We turn to the denial of Martin's request to cross-examine Leonard. The hearing officer denied the request, concluding Leonard's credentials were provided in writing, the chain of custody was stated, and the delay in testing resulted from the need of the agency to be provided with new testing kits.
N.J.A.C. 10A:4-9.14 provides:
(a) The opportunity for confrontation and cross-examination of the accuser(s) and/or the State's witness(es), if requested, shall be provided to the inmate . . . in such instances where the Disciplinary Hearing Officer or Adjustment Committee deems it necessary for an adequate presentation of the evidence, particularly when serious issues of credibility are involved.
(b) The Disciplinary Hearing Officer or Adjustment Committee may refuse confrontation and cross-examination when confrontation and cross-examination is determined by the Disciplinary Hearing Officer or Adjustment Committee to be:
3. Likely to produce repetitive testimony[.]

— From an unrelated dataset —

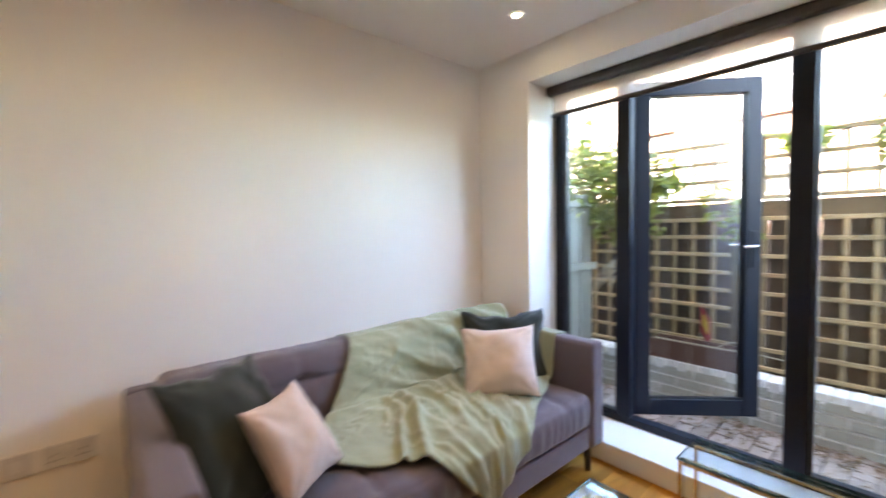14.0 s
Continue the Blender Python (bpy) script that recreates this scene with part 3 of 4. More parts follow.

The hearing officer held Leonard was an expert in her field and had provided a report following the field test, which confirmed the substance seized was marijuana. Leonard included the type of test used, and listed her credentials on the report. Martin never explained the basis of his confrontation request or identified the facts he sought to challenge. He neither asserts nor provides proof the substance was something other than marijuana. In light of these facts, we conclude the hearing officer did not abuse his discretion in denying confrontation, as it would not have aided the proceeding.
The final argument for review is Martin's claim counsel substitute was ineffective. Martin mentions only the alleged failure to produce the chain of custody for the urine sample. However, that evidence was not the basis of any charge.
Any argument advanced but not specifically addressed is found to be meritless. R. 2:11-3(e)(1)(E). Accordingly, we affirm the DOC's final decision.